-- start --

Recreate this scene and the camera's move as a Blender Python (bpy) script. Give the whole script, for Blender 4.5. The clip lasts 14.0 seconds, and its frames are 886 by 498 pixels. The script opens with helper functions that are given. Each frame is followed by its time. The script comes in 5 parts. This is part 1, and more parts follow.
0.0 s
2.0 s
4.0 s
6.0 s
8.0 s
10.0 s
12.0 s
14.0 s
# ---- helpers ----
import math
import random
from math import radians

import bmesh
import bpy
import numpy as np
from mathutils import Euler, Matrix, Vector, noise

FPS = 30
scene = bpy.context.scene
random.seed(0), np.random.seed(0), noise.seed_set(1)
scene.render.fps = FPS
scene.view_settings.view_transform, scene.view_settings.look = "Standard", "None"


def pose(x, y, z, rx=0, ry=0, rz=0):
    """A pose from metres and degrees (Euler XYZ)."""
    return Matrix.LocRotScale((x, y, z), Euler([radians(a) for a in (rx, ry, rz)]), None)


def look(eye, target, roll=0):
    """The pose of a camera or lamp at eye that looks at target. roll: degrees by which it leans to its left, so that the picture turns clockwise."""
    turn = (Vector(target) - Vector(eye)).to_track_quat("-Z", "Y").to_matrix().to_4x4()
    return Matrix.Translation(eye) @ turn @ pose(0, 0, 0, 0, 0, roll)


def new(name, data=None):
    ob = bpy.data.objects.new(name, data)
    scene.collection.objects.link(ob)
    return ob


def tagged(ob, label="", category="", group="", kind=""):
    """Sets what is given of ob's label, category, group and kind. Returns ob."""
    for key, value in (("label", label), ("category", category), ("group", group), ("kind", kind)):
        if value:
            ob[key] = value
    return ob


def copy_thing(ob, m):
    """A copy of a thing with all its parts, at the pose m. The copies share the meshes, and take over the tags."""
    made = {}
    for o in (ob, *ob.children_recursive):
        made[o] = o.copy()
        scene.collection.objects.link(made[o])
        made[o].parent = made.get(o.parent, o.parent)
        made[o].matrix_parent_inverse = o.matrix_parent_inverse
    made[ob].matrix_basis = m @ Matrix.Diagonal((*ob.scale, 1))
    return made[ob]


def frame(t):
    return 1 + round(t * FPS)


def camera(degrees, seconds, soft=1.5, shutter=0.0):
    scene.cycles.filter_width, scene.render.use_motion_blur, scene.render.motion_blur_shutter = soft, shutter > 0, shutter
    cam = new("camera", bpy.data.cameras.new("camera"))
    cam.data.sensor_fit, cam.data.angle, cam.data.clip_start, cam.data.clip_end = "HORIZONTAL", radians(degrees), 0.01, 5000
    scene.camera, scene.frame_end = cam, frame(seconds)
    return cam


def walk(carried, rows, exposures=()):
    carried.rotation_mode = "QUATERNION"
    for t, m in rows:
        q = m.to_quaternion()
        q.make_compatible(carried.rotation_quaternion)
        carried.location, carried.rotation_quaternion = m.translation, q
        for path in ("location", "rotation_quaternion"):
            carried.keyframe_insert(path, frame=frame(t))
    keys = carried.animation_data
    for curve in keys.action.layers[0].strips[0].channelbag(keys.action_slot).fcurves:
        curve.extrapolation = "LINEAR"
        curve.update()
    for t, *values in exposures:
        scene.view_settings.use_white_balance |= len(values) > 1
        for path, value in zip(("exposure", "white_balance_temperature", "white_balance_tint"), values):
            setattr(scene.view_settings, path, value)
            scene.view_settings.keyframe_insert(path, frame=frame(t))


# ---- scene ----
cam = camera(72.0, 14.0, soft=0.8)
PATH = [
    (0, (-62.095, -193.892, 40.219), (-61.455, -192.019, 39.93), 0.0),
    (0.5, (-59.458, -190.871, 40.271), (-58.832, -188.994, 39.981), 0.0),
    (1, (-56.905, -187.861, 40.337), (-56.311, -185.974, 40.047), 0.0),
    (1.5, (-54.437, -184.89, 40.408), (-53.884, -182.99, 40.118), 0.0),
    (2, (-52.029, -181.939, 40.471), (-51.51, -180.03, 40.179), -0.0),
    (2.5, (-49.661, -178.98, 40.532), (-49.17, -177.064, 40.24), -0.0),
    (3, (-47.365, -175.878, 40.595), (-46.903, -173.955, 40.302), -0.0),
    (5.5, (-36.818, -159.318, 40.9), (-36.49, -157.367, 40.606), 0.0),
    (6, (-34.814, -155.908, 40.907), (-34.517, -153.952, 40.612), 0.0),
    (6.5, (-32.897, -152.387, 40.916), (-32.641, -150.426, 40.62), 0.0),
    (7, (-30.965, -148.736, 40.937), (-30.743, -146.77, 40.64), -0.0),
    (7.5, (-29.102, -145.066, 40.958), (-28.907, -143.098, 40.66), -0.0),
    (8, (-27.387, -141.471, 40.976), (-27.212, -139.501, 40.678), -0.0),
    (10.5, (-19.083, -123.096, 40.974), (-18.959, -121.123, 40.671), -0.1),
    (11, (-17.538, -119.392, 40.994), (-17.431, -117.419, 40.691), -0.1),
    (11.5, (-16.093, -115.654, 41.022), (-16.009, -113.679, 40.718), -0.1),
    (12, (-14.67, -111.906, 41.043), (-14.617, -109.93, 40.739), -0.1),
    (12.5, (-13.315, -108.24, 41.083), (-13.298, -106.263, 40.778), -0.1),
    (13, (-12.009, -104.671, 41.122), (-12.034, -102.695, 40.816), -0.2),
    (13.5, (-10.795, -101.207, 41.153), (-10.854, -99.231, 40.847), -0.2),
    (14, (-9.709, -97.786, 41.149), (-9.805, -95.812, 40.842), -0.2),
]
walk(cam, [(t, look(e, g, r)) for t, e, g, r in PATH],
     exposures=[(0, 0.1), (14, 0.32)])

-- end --

GIVEN PROBLEM –
Your task is to transcribe the material exactly.

OUTPUT FOR THIS EXERCISE –
Recreate this scene and the camera's move as a Blender Python (bpy) script. Give the whole script, for Blender 4.5. The clip lasts 14.0 seconds, and its frames are 886 by 498 pixels. The script opens with helper functions that are given. Each frame is followed by its time. The script comes in 5 parts. This is part 1, and more parts follow.
0.0 s
2.0 s
4.0 s
6.0 s
8.0 s
10.0 s
12.0 s
14.0 s
# ---- helpers ----
import math
import random
from math import radians

import bmesh
import bpy
import numpy as np
from mathutils import Euler, Matrix, Vector, noise

FPS = 30
scene = bpy.context.scene
random.seed(0), np.random.seed(0), noise.seed_set(1)
scene.render.fps = FPS
scene.view_settings.view_transform, scene.view_settings.look = "Standard", "None"


def pose(x, y, z, rx=0, ry=0, rz=0):
    """A pose from metres and degrees (Euler XYZ)."""
    return Matrix.LocRotScale((x, y, z), Euler([radians(a) for a in (rx, ry, rz)]), None)


def look(eye, target, roll=0):
    """The pose of a camera or lamp at eye that looks at target. roll: degrees by which it leans to its left, so that the picture turns clockwise."""
    turn = (Vector(target) - Vector(eye)).to_track_quat("-Z", "Y").to_matrix().to_4x4()
    return Matrix.Translation(eye) @ turn @ pose(0, 0, 0, 0, 0, roll)


def new(name, data=None):
    ob = bpy.data.objects.new(name, data)
    scene.collection.objects.link(ob)
    return ob


def tagged(ob, label="", category="", group="", kind=""):
    """Sets what is given of ob's label, category, group and kind. Returns ob."""
    for key, value in (("label", label), ("category", category), ("group", group), ("kind", kind)):
        if value:
            ob[key] = value
    return ob


def copy_thing(ob, m):
    """A copy of a thing with all its parts, at the pose m. The copies share the meshes, and take over the tags."""
    made = {}
    for o in (ob, *ob.children_recursive):
        made[o] = o.copy()
        scene.collection.objects.link(made[o])
        made[o].parent = made.get(o.parent, o.parent)
        made[o].matrix_parent_inverse = o.matrix_parent_inverse
    made[ob].matrix_basis = m @ Matrix.Diagonal((*ob.scale, 1))
    return made[ob]


def frame(t):
    return 1 + round(t * FPS)


def camera(degrees, seconds, soft=1.5, shutter=0.0):
    scene.cycles.filter_width, scene.render.use_motion_blur, scene.render.motion_blur_shutter = soft, shutter > 0, shutter
    cam = new("camera", bpy.data.cameras.new("camera"))
    cam.data.sensor_fit, cam.data.angle, cam.data.clip_start, cam.data.clip_end = "HORIZONTAL", radians(degrees), 0.01, 5000
    scene.camera, scene.frame_end = cam, frame(seconds)
    return cam


def walk(carried, rows, exposures=()):
    carried.rotation_mode = "QUATERNION"
    for t, m in rows:
        q = m.to_quaternion()
        q.make_compatible(carried.rotation_quaternion)
        carried.location, carried.rotation_quaternion = m.translation, q
        for path in ("location", "rotation_quaternion"):
            carried.keyframe_insert(path, frame=frame(t))
    keys = carried.animation_data
    for curve in keys.action.layers[0].strips[0].channelbag(keys.action_slot).fcurves:
        curve.extrapolation = "LINEAR"
        curve.update()
    for t, *values in exposures:
        scene.view_settings.use_white_balance |= len(values) > 1
        for path, value in zip(("exposure", "white_balance_temperature", "white_balance_tint"), values):
            setattr(scene.view_settings, path, value)
            scene.view_settings.keyframe_insert(path, frame=frame(t))


# ---- scene ----
cam = camera(72.0, 14.0, soft=0.8)
PATH = [
    (0, (-62.095, -193.892, 40.219), (-61.455, -192.019, 39.93), 0.0),
    (0.5, (-59.458, -190.871, 40.271), (-58.832, -188.994, 39.981), 0.0),
    (1, (-56.905, -187.861, 40.337), (-56.311, -185.974, 40.047), 0.0),
    (1.5, (-54.437, -184.89, 40.408), (-53.884, -182.99, 40.118), 0.0),
    (2, (-52.029, -181.939, 40.471), (-51.51, -180.03, 40.179), -0.0),
    (2.5, (-49.661, -178.98, 40.532), (-49.17, -177.064, 40.24), -0.0),
    (3, (-47.365, -175.878, 40.595), (-46.903, -173.955, 40.302), -0.0),
    (5.5, (-36.818, -159.318, 40.9), (-36.49, -157.367, 40.606), 0.0),
    (6, (-34.814, -155.908, 40.907), (-34.517, -153.952, 40.612), 0.0),
    (6.5, (-32.897, -152.387, 40.916), (-32.641, -150.426, 40.62), 0.0),
    (7, (-30.965, -148.736, 40.937), (-30.743, -146.77, 40.64), -0.0),
    (7.5, (-29.102, -145.066, 40.958), (-28.907, -143.098, 40.66), -0.0),
    (8, (-27.387, -141.471, 40.976), (-27.212, -139.501, 40.678), -0.0),
    (10.5, (-19.083, -123.096, 40.974), (-18.959, -121.123, 40.671), -0.1),
    (11, (-17.538, -119.392, 40.994), (-17.431, -117.419, 40.691), -0.1),
    (11.5, (-16.093, -115.654, 41.022), (-16.009, -113.679, 40.718), -0.1),
    (12, (-14.67, -111.906, 41.043), (-14.617, -109.93, 40.739), -0.1),
    (12.5, (-13.315, -108.24, 41.083), (-13.298, -106.263, 40.778), -0.1),
    (13, (-12.009, -104.671, 41.122), (-12.034, -102.695, 40.816), -0.2),
    (13.5, (-10.795, -101.207, 41.153), (-10.854, -99.231, 40.847), -0.2),
    (14, (-9.709, -97.786, 41.149), (-9.805, -95.812, 40.842), -0.2),
]
walk(cam, [(t, look(e, g, r)) for t, e, g, r in PATH],
     exposures=[(0, 0.1), (14, 0.32)])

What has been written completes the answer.